“Whatever you are doing, work at it with enthusiasm, as to the Lord and not for people, because you know that you will receive your inheritance from the Lord as the reward. Serve the Lord.” – Colossians 3:23
Rina Miller teaches a childbirth education course at Cumpio Midwife Clinic where she works twice a week educating and assisting births for women who cannot afford going to hospitals for delivery.
Development work is challenging – at least the kind of development work focused on the development of human beings. It’s a long process, particularly in the impoverished areas of the world where we work. There are so many environmental obstacles facing those we hope to educate and empower to live healthy, productive lives.
My recent trip to the Philippines provided me the opportunity to spend three weeks alongside Clark and Rina Miller. The Millers have been serving as full-time development workers with our organization in Tacloban City for just over a year. Though I regularly correspond with the Millers, spending time with them in their element was a qualitatively different experience.
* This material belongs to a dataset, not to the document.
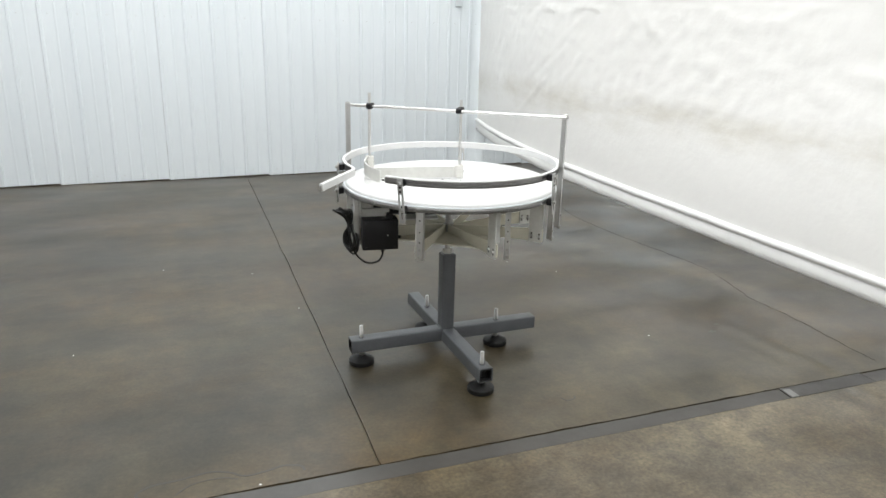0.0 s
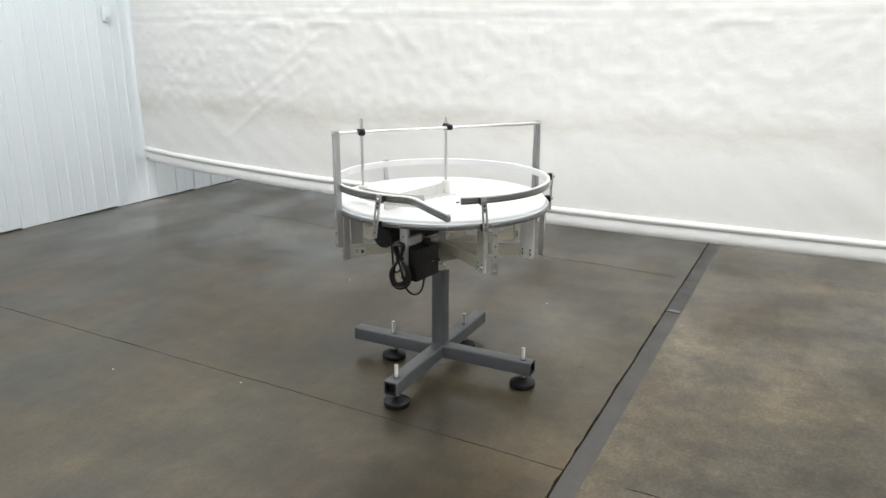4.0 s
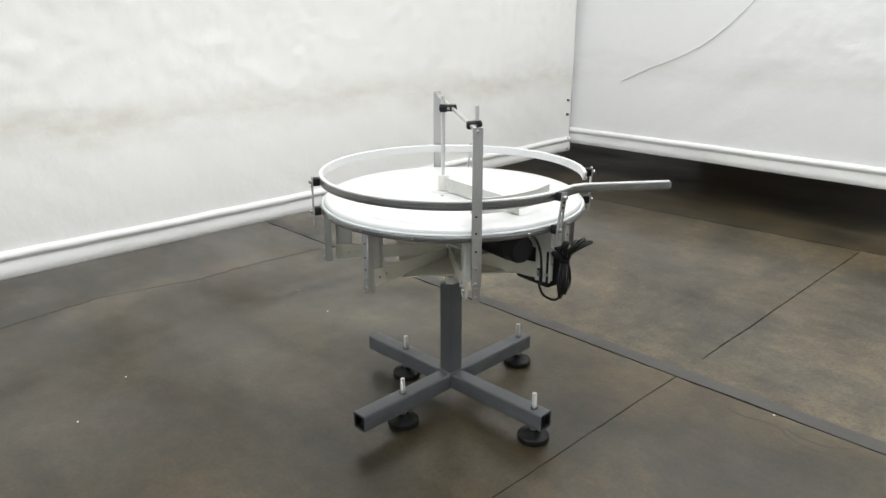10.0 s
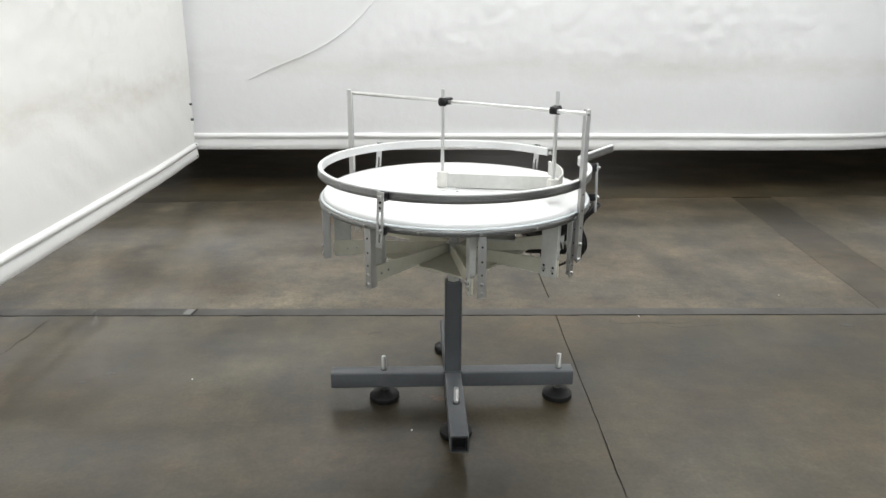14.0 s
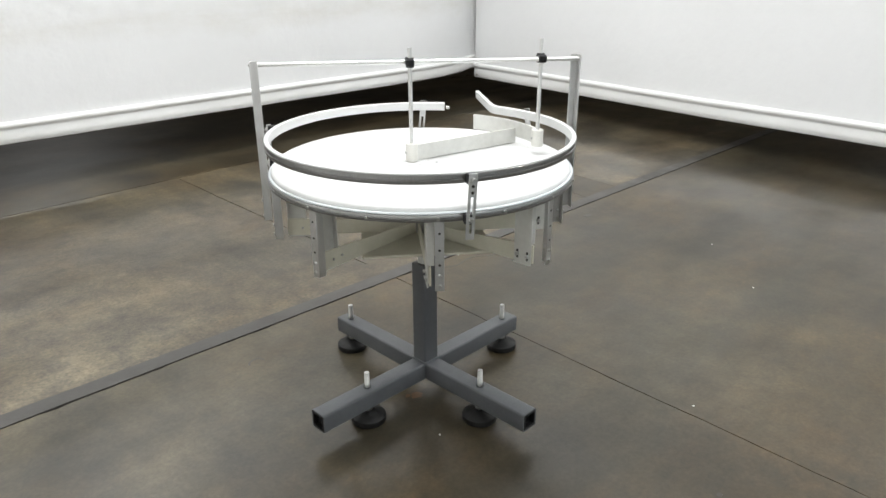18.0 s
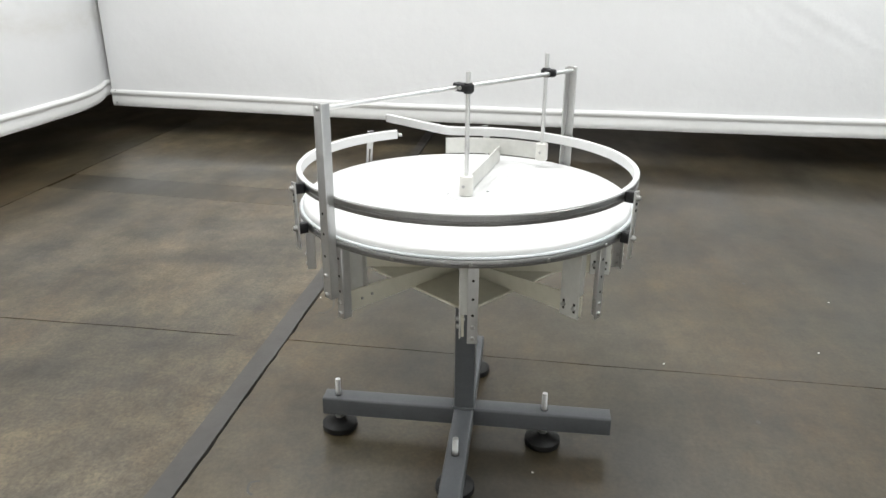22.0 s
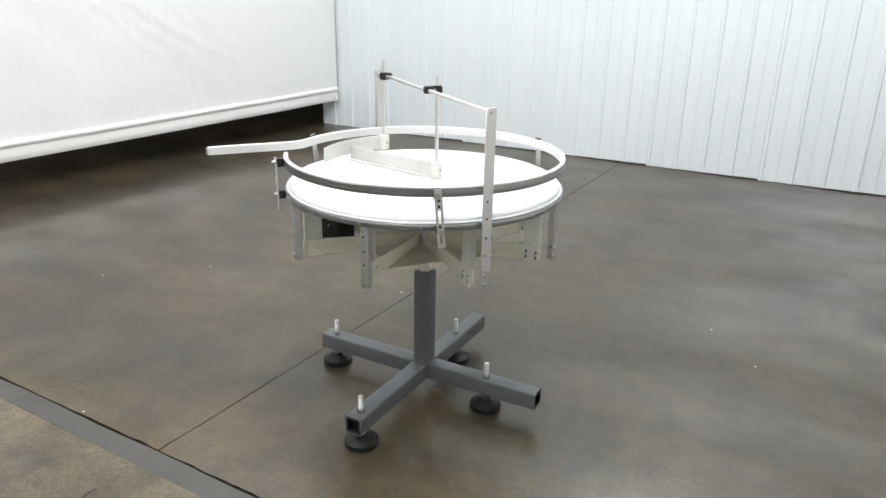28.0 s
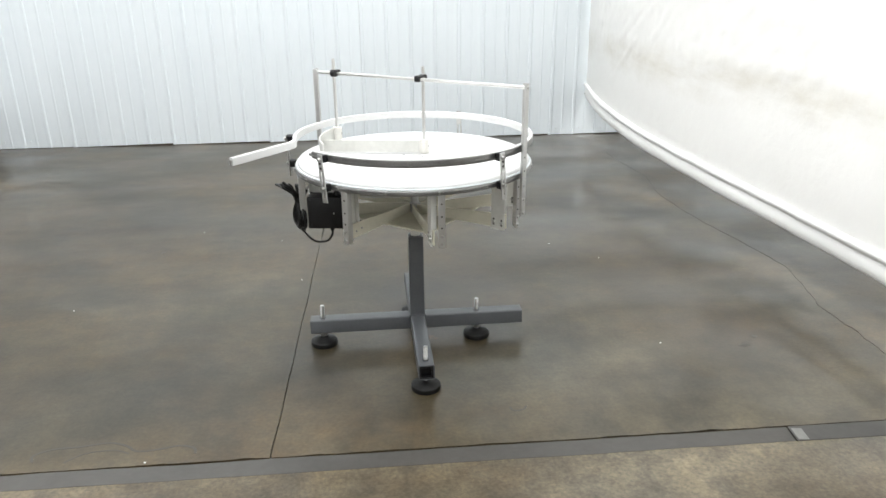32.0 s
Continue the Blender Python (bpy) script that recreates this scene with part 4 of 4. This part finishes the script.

What I observed in the Millers was enthusiasm. They exemplified the kind of enthusiasm focused on ensuring they are doing their part to serve the poor. As they accompanied our intern team, I was inspired by the Millers’ readiness to serve, their eagerness to offer up ideas for ministering to people in need, and their willingness to be flexible and hospitable to our visitors in many different ways.
Rina is always an asset as a translator for our development teams and summer interns as we teaching in various settings, consisting of everything from healthcare seminars in prisons to Bible studies to home visits with the sick.
In the midst of raising their daughter Kazeema and now taking care of two other children who they discovered were without any caretakers, the Millers ensured we had every meal, hopped onto every jeepney , visited each prison, each school, each transitional housing community, walked with us into the mountains to visit an indigenous community, and ensured that our interns had every opportunity to engage with the wonderful people of the Philippines.
Particularly for Westerners, long-term development work is counter-cultural; we are accustomed to quick fixes and struggle to exercise the patience for such enduring work without significant reward along the way. I observed in Clark and Rina a growing endurance for doing good works in a city very much still recovering from the devastation of Typhoon Haiyan that struck Tacloban City in November 2013.
Clark works at a center for youth in conflict with the law twice a week. Here, he facilitates a basketball camp completely in the language of the young men.
Presently, the Millers are involved in a variety of social services. Clark is facilitating human development seminars with incarcerated youth stuck in a poorly administered Philippines penal system. Rina is educating mothers-to-be in healthy, life-saving maternal health practices. While the language barrier is not an issue for Rina as a native of the area, Clark has overcome this barrier and has learned to teach seminars in Tagalog - the language of the people.
Learning the language of the people among whom we are ministering is of paramount importance to our organization’s paradigm. It’s a way one can gauge any development worker’s long-term commitment and enthusiasm towards educating and empowering those with whom they are working.
In addition, to these ongoing responsibilities, the Millers’ interest in working with children and in the field of education has landed them most recently in the midst of a transitional housing community. Here they will facilitate an after-school program for children in a very vulnerable situation.
I could continue to illustrate all the the ways in which the Millers are serving and are eager to serve into the future. But what I want to emphasize and am delighted to report is their enthusiasm to serve people in great need in the Philippines. They recognize that there are no extravagant accolades or rewards associated with their work. They find their reward in serving the LORD and seeing that his will is accomplished among some of the most precious, yet vulnerable people in the world.